Zacatecas, a city in North-Central Mexico, is the capital of the state of Zacatecas. Both domestic and foreign visitors come here to enjoy its charming streets, winding alleys, and beautiful buildings with pink stone facades. Because of this stone and the large amount of silver extracted from its mines, Zacatecas is known as the city “with the stone face and the silver heart."
Since its origins as a mining camp in the sixteenth century, Zacatecas has been valued for rich silver deposits and other minerals. On January 20, 1548, pioneering prospector Juan de Tolosa founded the city with Diego de Ibarra, Cristóbal de Oñate, and Baltasar Temiño de Bañuelos.
One of the world's largest silver mines, Fresnillo, Zacatecas, is only about 30 miles from Zacatecas. Also close by is the village of Plateros. Many make pilgrimages to Plateros at Christmas to bring toys to the Santo Niño de Atocho, a symbol of Zacatecas and the protector of miners.
Some mines have been adapted for tours, including El Edén, a mine that is part of the Zacatecas below-the-surface to the sky circuit. The tour offers a cable car ride to the legendary Cerro de La Bufa, where visitors can admire the rock formations, mineral colors, and underground machinery.
With a mix of curves and straight lines, the city center architecture is distinctive. Its avenues are punctuated by alleys boasting their own legends. The Callejón del Indio Triste (Alley of the Sad Indian) tells the story of the obsessive love of Xólotl, Lord of Pánuco, for Xúchitl, the last Chichemec Princess. Other notable Zacatecas alleys are Mantequilla, Gallos, Merceditas, San Francisco, Santero, Mono Prieto, Tenorio, and Resbalón.

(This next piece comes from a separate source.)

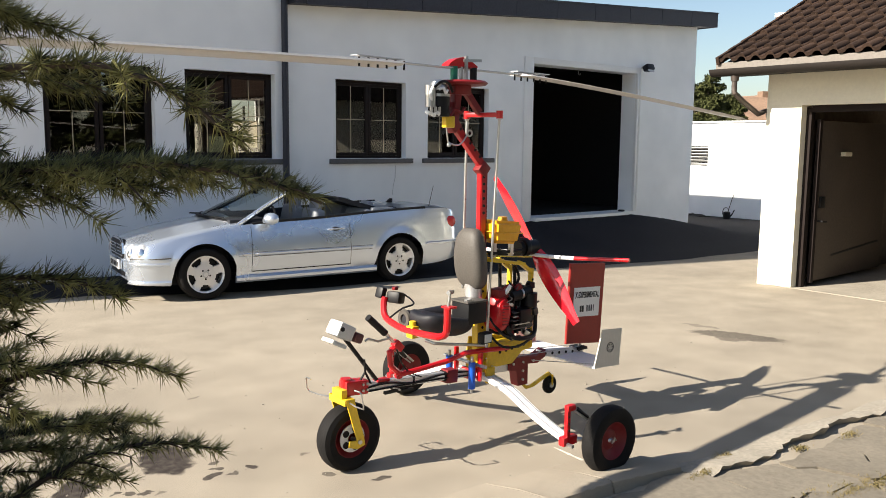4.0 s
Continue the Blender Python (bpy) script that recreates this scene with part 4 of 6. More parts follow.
def build_cockpit(ob):
    # seat back, cushion, battery box
    sb = bmesh.new()
    bmesh.ops.create_uvsphere(sb, u_segments=28, v_segments=18, radius=1.0)
    for v in sb.verts:
        c = [math.copysign(abs(q) ** p, q) for q, p in zip(v.co, (0.75, 0.55, 0.62))]
        top = max(0.0, c[2])
        v.co = Vector((c[0] * 0.062 + 0.016 * c[2] * c[2] - 0.012 * c[2], c[1] * 0.126 * (1 - 0.16 * top), c[2] * 0.195))
    bmesh.ops.transform(sb, matrix=Matrix.Translation((-0.085, 0, 1.157)), verts=sb.verts)
    part("seat_back", sb, M_SEAT, ob, "grey padded vinyl seat back")
    part("seat_post", cyl(bmesh.new(), (-0.05, 0, 0.90), (-0.06, 0, 1.0), 0.055, seg=18), M_ALU, ob)
    sc = bmesh.new()
    bmesh.ops.create_uvsphere(sc, u_segments=32, v_segments=18, radius=1.0)
    for v in sc.verts:
        c = [math.copysign(abs(q) ** p, q) for q, p in zip(v.co, (0.6, 0.6, 0.75))]
        v.co = Vector((c[0] * 0.195, c[1] * 0.145, c[2] * 0.058 + 0.045 * c[1] * c[1] + 0.03 * c[0] * c[0] - 0.02 * c[0]))
    bmesh.ops.transform(sc, matrix=Matrix.Translation((-0.32, 0, 0.752)) @ turn(0, 6, 0), verts=sc.verts)
    part("seat_cushion", sc, M_NAVY, ob, "black sagging seat cushion")
    bol = part("leg_bolster", tube(bmesh.new(), [(-0.49, 0.15, 0.795), (-0.40, 0.15, 0.785), (-0.2, 0.13, 0.80)], [0.055, 0.055, 0.05], 14), M_NAVY, ob)
    part("bolster_cap", lathe(bmesh.new(), [(0.03, -0.004), (0.055, -0.004), (0.06, 0.01), (0.05, 0.018), (0.03, 0.012), (0.03, -0.004)], (-0.495, 0.15, 0.795), "x", 20), M_SEAT, bol)
    bx = part("battery_box", box(bmesh.new(), (-0.14, -0.06, 0.835), (0.155, 0.16, 0.135), bevel=0.01), M_BLACK, ob)
    part("box_lid", box(bmesh.new(), (-0.145, -0.06, 0.907), (0.165, 0.168, 0.012), bevel=0.004), M_SEAT, bx)
    part("switch_plate", box(bmesh.new(), (-0.2, -0.12, 0.92), (0.05, 0.03, 0.016), bevel=0.004), M_STEEL, bx)
    part("side_lamp", box(bmesh.new(), (-0.085, -0.15, 0.675), (0.09, 0.05, 0.075), bevel=0.015), M_BLACK, ob)
    part("side_lamp_lens", box(bmesh.new(), (-0.085, -0.178, 0.675), (0.055, 0.008, 0.05), bevel=0.003), M_GREY, ob)
    part("seat_frame", tube(bmesh.new(), [(-0.1, -0.16, 0.63), (-0.5, -0.16, 0.70), (-0.54, -0.12, 0.72)], 0.009, 6), M_STEEL, ob)
    # steering yoke across the lap
    y = part("yoke", tube(bmesh.new(), [(-0.50, 0.345, 0.905), (-0.515, 0.335, 0.85), (-0.53, 0.29, 0.785), (-0.54, 0.15, 0.755), (-0.545, 0.0, 0.75), (-0.548, -0.2, 0.76), (-0.55, -0.29, 0.775), (-0.552, -0.335, 0.82), (-0.554, -0.34, 0.96)], 0.021, 10, curve=3), M_RED, ob, "red tubular control yoke")
    part("yoke_clamp", box(bmesh.new(), (-0.525, 0.02, 0.742), (0.055, 0.065, 0.075), bevel=0.01), M_YEL, y)
    part("yoke_clamp_cap", cyl(bmesh.new(), (-0.525, 0.02, 0.775), (-0.525, 0.02, 0.808), 0.022), M_YEL, y)
    part("yoke_plate", box(bmesh.new(), (-0.545, -0.345, 0.955), (0.06, 0.075, 0.012), bevel=0.004), M_RED, y)
    part("t_handle_stem", cyl(bmesh.new(), (-0.55, -0.34, 0.93), (-0.535, -0.34, 1.035), 0.009), M_STEEL, y)
    part("t_handle", cyl(bmesh.new(), (-0.565, -0.36, 1.042), (-0.505, -0.325, 1.036), 0.012), M_STEEL, y, "steel T-shaped handle")
    part("left_grip", box(bmesh.new(), (-0.44, 0.31, 0.90), (0.085, 0.10, 0.075), (0, 14, 20), bevel=0.02), M_BLACK, y, "black instrument grip")
    part("grip_knob", box(bmesh.new(), (-0.505, 0.38, 0.928), (0.045, 0.06, 0.07), (0, 18, 10), bevel=0.012), M_BLACK, y)
    part("grip_tab", box(bmesh.new(), (-0.43, 0.33, 0.955), (0.03, 0.03, 0.02), bevel=0.004), M_DRED, y)
    part("grip_cable", tube(bmesh.new(), [(-0.40, 0.27, 0.92), (-0.38, 0.22, 0.89), (-0.40, 0.18, 0.87), (-0.47, 0.2, 0.85), (-0.53, 0.25, 0.79)], 0.006, 6, curve=4), M_BLACK, y)
    # instrument post
    p = part("instrument_post", bar(bmesh.new(), (-0.79, 0, 0.475), (-1.025, 0, 0.777), 0.024, 0.02, 0.003), M_IRON, ob, "slim grey instrument post")
    part("post_foot", box(bmesh.new(), (-0.77, 0, 0.487), (0.09, 0.05, 0.025), bevel=0.005), M_RED, p)
    part("post_brace", tube(bmesh.new(), [(-0.95, -0.02, 0.50), (-0.90, -0.02, 0.565), (-0.905, -0.02, 0.64)], 0.007, 6), M_BLACK, p)
    part("post_brace", tube(bmesh.new(), [(-0.86, -0.02, 0.49), (-0.90, -0.02, 0.565)], 0.007, 6), M_BLACK, p)
    part("instrument_box", box(bmesh.new(), (-1.05, 0, 0.828), (0.108, 0.13, 0.086), (0, 28, 0), bevel=0.012), M_GREY, p, "pale grey instrument box")
    part("box_tray", box(bmesh.new(), (-1.095, 0, 0.762), (0.10, 0.12, 0.024), (0, 28, 0), bevel=0.006), M_GREY, p)
    part("box_dial", cyl(bmesh.new(), (-1.08, -0.062, 0.848), (-1.08, -0.069, 0.848), 0.013), M_BLACK, p)
    part("mirror_head", box(bmesh.new(), (-0.97, -0.02, 0.782), (0.06, 0.10, 0.058), (0, 25, 0), bevel=0.015), mat("maroon_plastic", (0.09, 0.03, 0.03), 0.4), p)
    # throttle lever and foot tube
    t = part("lever_tube", tube(bmesh.new(), [(-0.66, -0.03, 0.49), (-0.665, -0.03, 0.52), (-0.725, -0.03, 0.575), (-0.735, -0.03, 0.66), (-0.69, -0.03, 0.685)], 0.018, 8), M_RED, ob)
    part("lever_socket", box(bmesh.new(), (-0.675, -0.03, 0.69), (0.07, 0.045, 0.045), (0, 45, 0), bevel=0.006), M_RED, t)
    part("lever_rod", cyl(bmesh.new(), (-0.68, -0.03, 0.69), (-0.78, -0.03, 0.79), 0.011), M_STEEL, t)
    part("brake_lever", tube(bmesh.new(), [(-0.74, -0.04, 0.745), (-0.83, -0.05, 0.74), (-0.90, -0.05, 0.765), (-0.92, -0.05, 0.755)], 0.007, 6), M_STEEL, t)
    part("grip", cyl(bmesh.new(), (-0.765, -0.03, 0.775), (-0.885, -0.03, 0.885), 0.021), M_BLACK, t, "black rubber lever grip")
    part("lever_cable", tube(bmesh.new(), [(-0.70, -0.03, 0.72), (-0.66, -0.04, 0.60), (-0.6, -0.04, 0.52), (-0.5, -0.035, 0.47)], 0.005, 6, curve=4), M_BLACK, t)
    f = part("foot_tube", tube(bmesh.new(), [(-0.69, -0.03, 0.508), (-0.5, -0.04, 0.522), (-0.30, -0.06, 0.545), (-0.2, -0.1, 0.585), (-0.14, -0.13, 0.592), (0.12, -0.15, 0.58)], 0.016, 8), M_RED, ob)
    part("linkage", bar(bmesh.new(), (-0.12, -0.14, 0.40), (-0.11, -0.14, 0.585), 0.035, 0.02, 0.003), M_RED, f)
    part("linkage", bar(bmesh.new(), (-0.07, 0.14, 0.40), (-0.07, 0.14, 0.56), 0.03, 0.02, 0.003), M_RED, f)
    part("linkage_rod", cyl(bmesh.new(), (-0.12, -0.2, 0.50), (-0.12, 0.2, 0.50), 0.011), M_STEEL, f)
    part("swing_plate", box(bmesh.new(), (-0.02, -0.13, 0.42), (0.07, 0.02, 0.1), bevel=0.004), M_YEL, f)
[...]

The Cathedral, with Baroque filigree, is a must-see, as are the Art Nouveau and Neoclassical buildings, panoramic view from the classic cable cars, and art museums with collections from the Viceroyalty period and twentieth century paintings. The callejoneadas, tours where visitors stroll along the streets to the beat of estudiantinas (wandering minstrels), are also enjoyable.
Hotels in Zacatecas range from the authentic Hostel del Vasco, the Hotel Emporio with a pink facade, the sprawling Meson de Jobito, to the unique Quinta Real Zacatecas — to name a few.
The name Zacatecas comes from the Nahuatl language and means “the place where the zacate grass is plentiful.” As a result of its natural beauty and architectural value, the city was declared a UNESCO World Heritage Site in 1993. Zacatecas tourism is a growing industry.